Michael J. Pearce

Michael J. Pearce, Ph.D., MFA

Professor

Office Hours: T / Th 3.30 - 6.00

About

Professor Michael Pearce joined the CLU Art Department full-time in 2005, having previously served as an adjunct professor in 2001. He's an accomplished oil painter, installation designer, and an award-winning theatrical scenic designer. He says teaching painting and drawing to CLU students is the most rewarding job of his life. He is passionate about figurative painting. In 2018 his "Secret Paintings" exhibit completed a tour that crossed the United States, gaining excellent reviews. 

In 2012 he founded and chaired The Representational Art Conference, (TRAC) the first of a series of important international cultural events designed to provide an academic platform for the discussion of 21st Century representational art. 

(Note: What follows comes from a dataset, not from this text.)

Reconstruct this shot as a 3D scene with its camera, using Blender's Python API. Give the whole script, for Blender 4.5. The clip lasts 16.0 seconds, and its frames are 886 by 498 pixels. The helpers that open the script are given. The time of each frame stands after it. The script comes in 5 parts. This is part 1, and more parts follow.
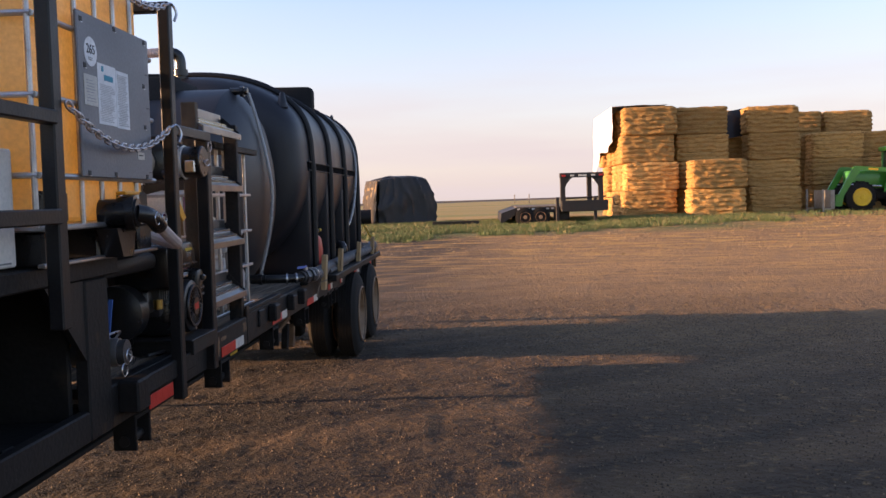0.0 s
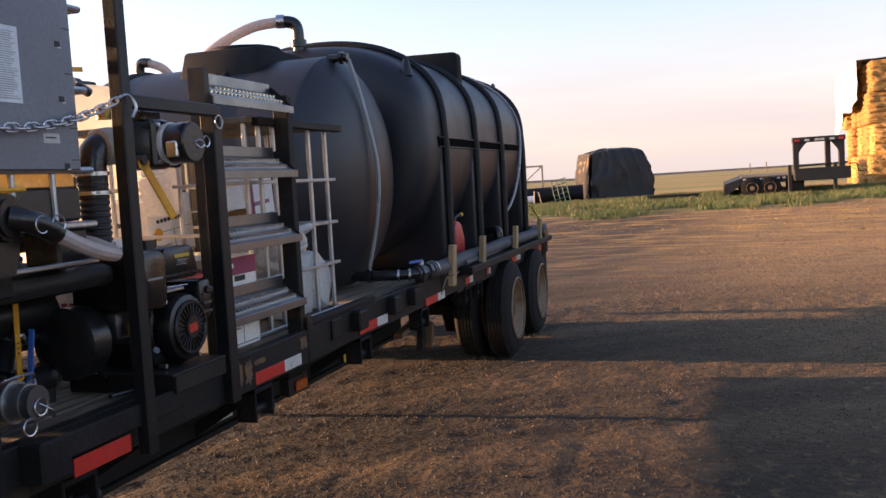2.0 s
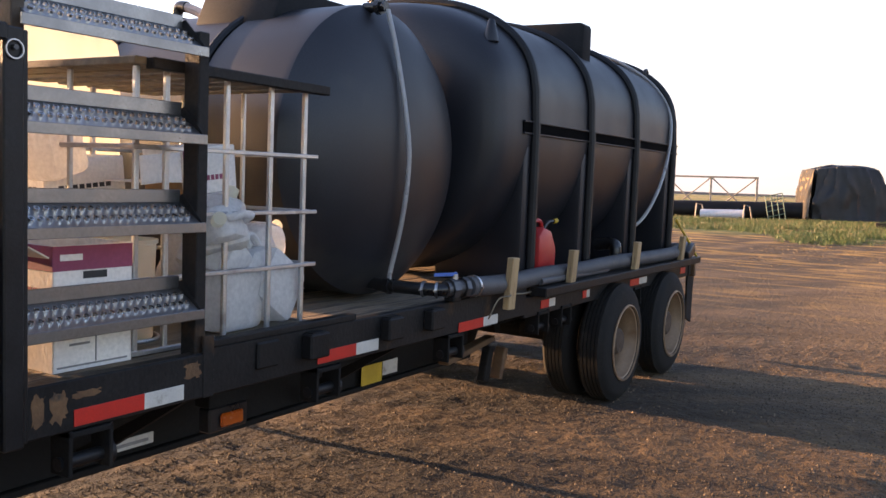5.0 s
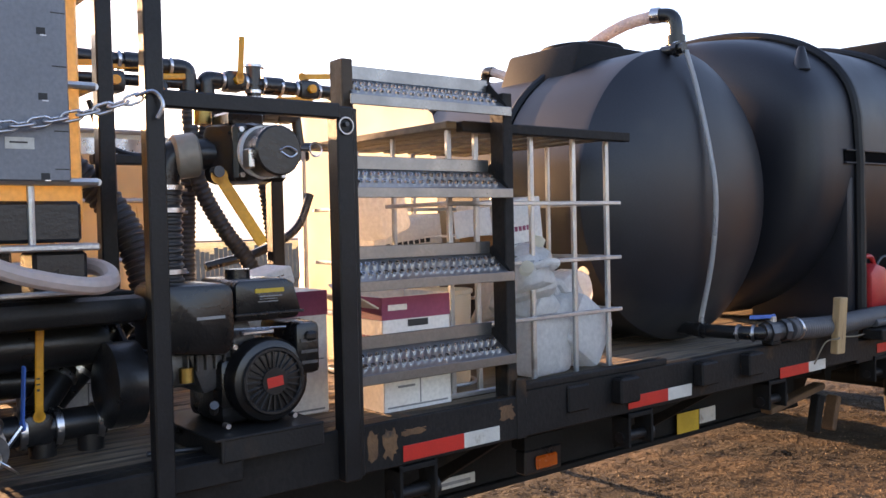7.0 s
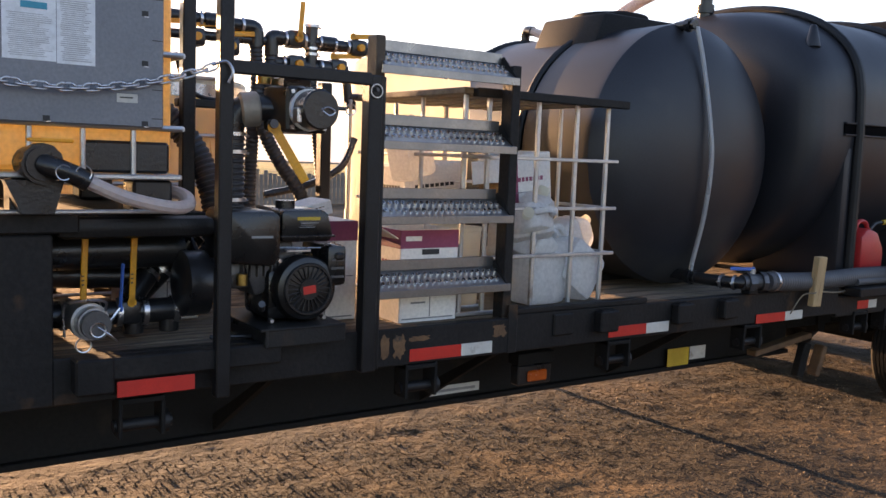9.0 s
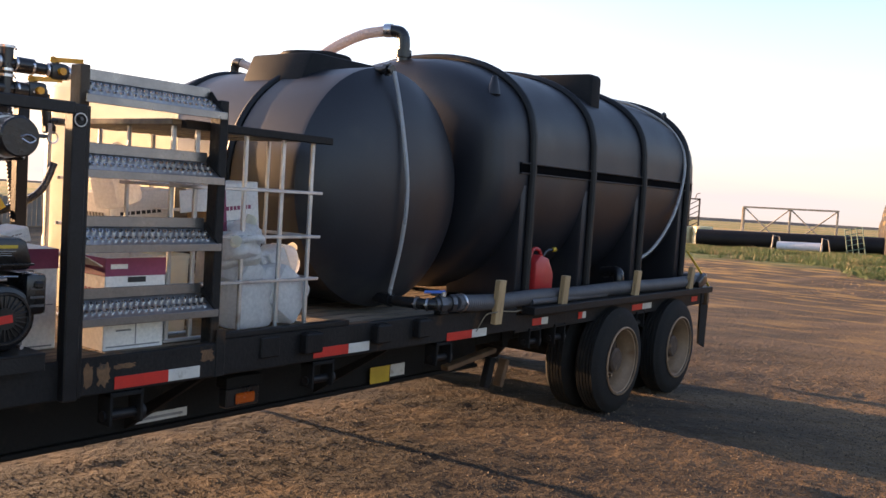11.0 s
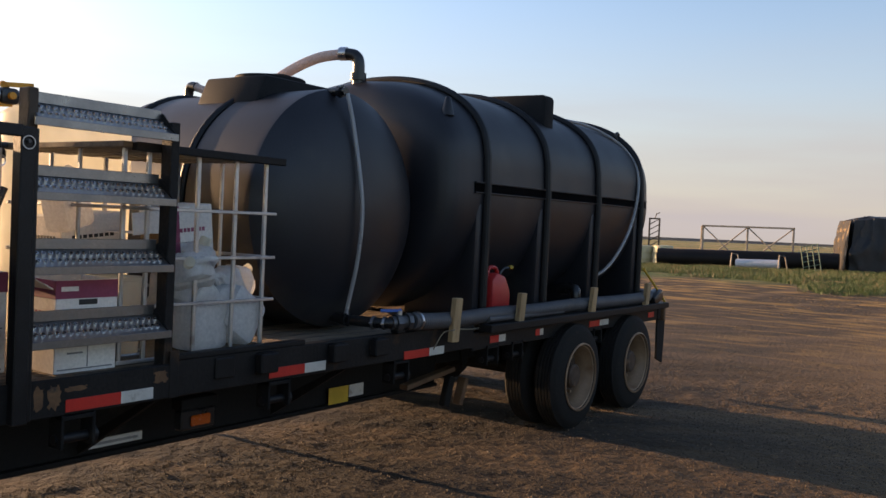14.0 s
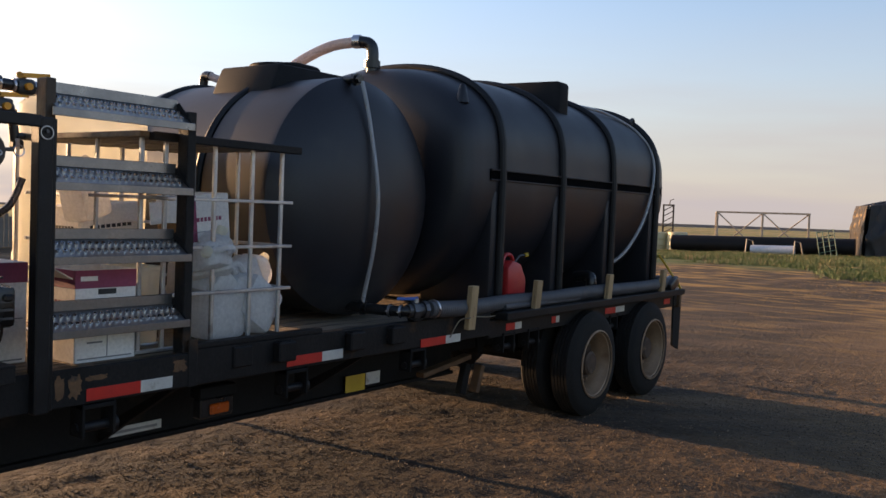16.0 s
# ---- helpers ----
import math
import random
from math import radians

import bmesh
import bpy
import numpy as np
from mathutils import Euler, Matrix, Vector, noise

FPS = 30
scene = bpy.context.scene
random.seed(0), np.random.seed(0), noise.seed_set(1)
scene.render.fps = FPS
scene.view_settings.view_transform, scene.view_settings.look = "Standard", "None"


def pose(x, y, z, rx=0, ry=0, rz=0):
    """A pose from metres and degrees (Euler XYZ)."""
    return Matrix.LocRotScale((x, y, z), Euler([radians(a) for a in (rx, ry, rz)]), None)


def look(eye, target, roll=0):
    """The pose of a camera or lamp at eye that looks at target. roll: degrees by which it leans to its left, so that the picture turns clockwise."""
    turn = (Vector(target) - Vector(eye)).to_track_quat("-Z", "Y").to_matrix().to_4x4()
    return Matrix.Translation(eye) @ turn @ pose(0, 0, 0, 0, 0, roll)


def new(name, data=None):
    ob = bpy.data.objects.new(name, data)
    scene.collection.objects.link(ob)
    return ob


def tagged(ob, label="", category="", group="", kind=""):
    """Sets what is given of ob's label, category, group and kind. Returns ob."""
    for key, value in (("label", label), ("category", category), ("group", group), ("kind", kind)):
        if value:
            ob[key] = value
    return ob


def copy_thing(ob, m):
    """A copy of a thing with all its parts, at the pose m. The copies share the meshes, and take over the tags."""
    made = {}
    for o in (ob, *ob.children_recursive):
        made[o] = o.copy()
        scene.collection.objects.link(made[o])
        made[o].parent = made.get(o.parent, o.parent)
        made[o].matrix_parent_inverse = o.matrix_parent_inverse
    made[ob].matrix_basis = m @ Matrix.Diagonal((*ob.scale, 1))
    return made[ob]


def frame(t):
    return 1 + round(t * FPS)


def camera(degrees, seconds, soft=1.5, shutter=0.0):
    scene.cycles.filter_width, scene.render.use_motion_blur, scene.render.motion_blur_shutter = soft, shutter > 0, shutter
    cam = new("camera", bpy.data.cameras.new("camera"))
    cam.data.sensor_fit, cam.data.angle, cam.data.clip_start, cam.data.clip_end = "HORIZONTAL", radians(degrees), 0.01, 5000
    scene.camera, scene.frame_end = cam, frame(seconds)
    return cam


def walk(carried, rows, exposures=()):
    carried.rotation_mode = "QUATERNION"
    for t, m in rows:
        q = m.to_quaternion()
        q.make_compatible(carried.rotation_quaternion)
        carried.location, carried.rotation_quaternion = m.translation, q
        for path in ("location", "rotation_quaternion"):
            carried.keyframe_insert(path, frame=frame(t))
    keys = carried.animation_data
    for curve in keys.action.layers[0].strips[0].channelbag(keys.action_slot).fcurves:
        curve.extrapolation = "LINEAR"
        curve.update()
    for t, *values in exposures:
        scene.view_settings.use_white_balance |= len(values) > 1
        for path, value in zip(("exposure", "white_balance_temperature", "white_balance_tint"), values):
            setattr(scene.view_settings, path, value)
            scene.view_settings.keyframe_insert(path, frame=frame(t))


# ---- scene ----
cam = camera(53.2, 16.0)
PATH = [
    (0, (1.472, 0.539, 1.697), (1.384, 2.534, 1.58), -1.4),
    (0.5, (1.631, 0.879, 1.711), (1.54, 2.875, 1.628), -2.0),
    (1, (1.828, 1.213, 1.68), (1.623, 3.199, 1.561), -2.4),
    (1.5, (1.876, 1.603, 1.665), (1.413, 3.542, 1.501), -1.9),
    (2, (2.012, 1.908, 1.7), (1.416, 3.811, 1.547), -3.2),
    (2.5, (2.17, 2.198, 1.683), (1.479, 4.07, 1.552), -3.8),
    (3, (2.173, 2.574, 1.679), (1.431, 4.428, 1.569), -1.5),
    (5.5, (2.49, 3.674, 1.674), (1.345, 5.307, 1.53), 0.9),
    (6, (2.497, 3.641, 1.638), (1.207, 5.166, 1.547), -1.2),
    (6.5, (2.473, 3.627, 1.682), (1.044, 5.024, 1.604), -0.9),
    (7, (2.522, 3.589, 1.663), (0.959, 4.836, 1.608), -1.3),
    (7.5, (2.609, 3.5, 1.696), (0.999, 4.685, 1.621), -0.4),
    (8, (2.818, 3.362, 1.724), (1.154, 4.465, 1.608), 3.3),
    (8.5, (3.011, 3.352, 1.745), (1.381, 4.504, 1.609), 3.6),
    (9, (3.244, 3.333, 1.739), (1.604, 4.458, 1.531), 2.2),
    (9.5, (3.415, 3.208, 1.804), (1.935, 4.539, 1.611), 2.2),
    (10, (3.419, 3.172, 1.801), (2.098, 4.661, 1.615), 3.8),
    (12.5, (3.558, 3.172, 1.749), (2.423, 4.817, 1.679), 2.4),
    (13, (3.551, 3.165, 1.748), (2.415, 4.811, 1.692), 2.3),
    (13.5, (3.552, 3.162, 1.752), (2.404, 4.798, 1.697), 2.7),
    (14, (3.56, 3.164, 1.751), (2.412, 4.801, 1.688), 2.7),
    (14.5, (3.566, 3.165, 1.74), (2.411, 4.797, 1.674), 2.6),
    (15, (3.558, 3.164, 1.744), (2.397, 4.791, 1.664), 2.5),
    (15.5, (3.552, 3.162, 1.751), (2.388, 4.786, 1.662), 2.4),
    (16, (3.538, 3.159, 1.747), (2.368, 4.779, 1.656), 2.3),
]
EXPOSURES = [  # seconds, stops, kelvin, tint
    (0.0, 1.4, 7300, 30), (0.6, 1.1, 7250, 22), (1.0, 0.9, 7250, 16), (1.5, 1.2, 7450, 30), (2.0, 1.55, 7500, 30), (2.5, 1.46, 7350, 28), (3.2, 1.42, 7250, 29), (5.3, 2.1, 7800, 28), (6.5, 2.3, 7850, 28), (7.5, 2.2, 7850, 28), (9.0, 1.9, 7800, 26), (10.0, 2.05, 7750, 26), (12.3, 1.05, 7300, 22), (13.2, 0.95, 7300, 21), (16.0, 0.97, 7300, 22)]
LEAN = Matrix.Rotation(0.008, 4, "Y")  # the trailer leans a very little towards its near side
walk(cam, [(t, LEAN @ look(eye, target, roll)) for t, eye, target, roll in PATH],
     exposures=EXPOSURES)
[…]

In addition to his scholarly work, Michael J. Pearce is actively involved in contemporary art as a curator and critic. He specializes in skill-based figurative paintings and sculpture, and has organized several successful exhibitions of imaginative realism that became must-sees for art lovers in California. After the TRAC conferences ended in 2019, he started contributing articles to prominent magazines, and soon gained a reputation for his insightful reviews and profiles of talented artists.

Increasingly frustrated with the trend towards abstract and conceptual art that he felt was disconnected from traditional skills such as figurative drawing, and composition, and from popular taste, Pearce championed artists who shared his passion for visionary representational art, and began writing for publications such as Mutual Art, American Art Collector, American Fine Art, and Fine Art Connoisseur. He sought out artists who were pushing the boundaries of traditional techniques while maintaining a strong focus on storytelling and beauty. Today, Pearce's writing has helped to raise the profile of representational art in a world that often seems obsessed with shock value and novelty. He continues to promote artists who he believes are making a meaningful contribution to the art world through their dedication to skill and craftsmanship. Pearce's work challenges conventional assumptions about the role of the American avant-garde and highlights the importance of artistic individualism. His scholarship and activism have inspired a new generation of artists to question established norms and push the boundaries of artistic experimentation.

Between 2005 and 2016 Pearce was the curator of CLU's Kwan Fong Gallery of Art and Culture, which under his direction hosted exhibits like Running with Scissors, The Man Show, The New Romantic Figure, and has shown works by a huge variety of artists including Jeremy Lipking, Mia Tavonatti, Cyn McCurry, Pamela Wilson, and of a broad range of genres, including the AIDS Quilt, photos from communist countries, installation art, and art by CLU's Art faculty. Since 2016 he has worked as a freelance curator, organizing exhibitions of imaginative realism and psychedelic art, showing work by Odd Nerdrum, Roger Dean, Boris Vallejo, Julie Bell, Jeremy Lipking, Brad Kunkle, Adam Miller, and other artists in the pantheon of the great figurative artists of our time.

Education

Michael earned his undergraduate degree in theater from Dartington College of Arts and an M.F.A. in scenic design from University of Southern California. In October of 2007 his PhD dissertation "Vesica: Using Neolithic British Ritual Art and Architecture as a Model for Making Contemporary Art." was accepted by examiners at Plymouth University, England, who awarded the doctorate in 2008. 

Expertise

His research interests include: Imaginative Realism, Fantasy and Science fiction art, Emergence, Aesthetics, Alchemy, Prehistoric British Art and Architecture, Ritual symbolism, Renaissance symbolism and mysticism, British Antiquarianism.

Publications

Kitsch, Propaganda, and the American Avant-Garde (2023) details the dramatic history of the weaponization of avant-garde art as propaganda, from its violent origins selling the idealistic communism of revolutionary France to its use as an American weapon wielded against the Nazi and Soviet threat as World War II began. It shows how art became ammunition in the war of ideas as the protagonists of the Second World War attempted to control the minds of their people. The text highlights how the avant-garde was the battlefield for the epic struggle between collectivism and American individualism, and will appeal to the reader with an interest in dramatic stories of art, history, and politics.

Art in the Age of Emergence (2015) delivers sensible emergent aesthetics, explaining the processes that happen in human minds when we share ideas as works of art, skewering the orthodoxies of contemporary art with pragmatic wisdom about why representational art thrives in the new millennium.

Pearce is editor of "As it Is," and "Kitsch and Beauty - the Proceedings of the Representational Art Conference 2014," and "The Real Snake - the Proceedings of the Representational Art Conference 2012" 

Pearce is a prolific art journalist, whose writing has been published in Fine Art Connoisseur, Spiked, American Art Collector, Mutual Art, American Fine Art Magazine, Quillette, the Martin Center for Academic Renewal, TRACT, Artists on Art, Combustus Magazine, and The Postmodern Times.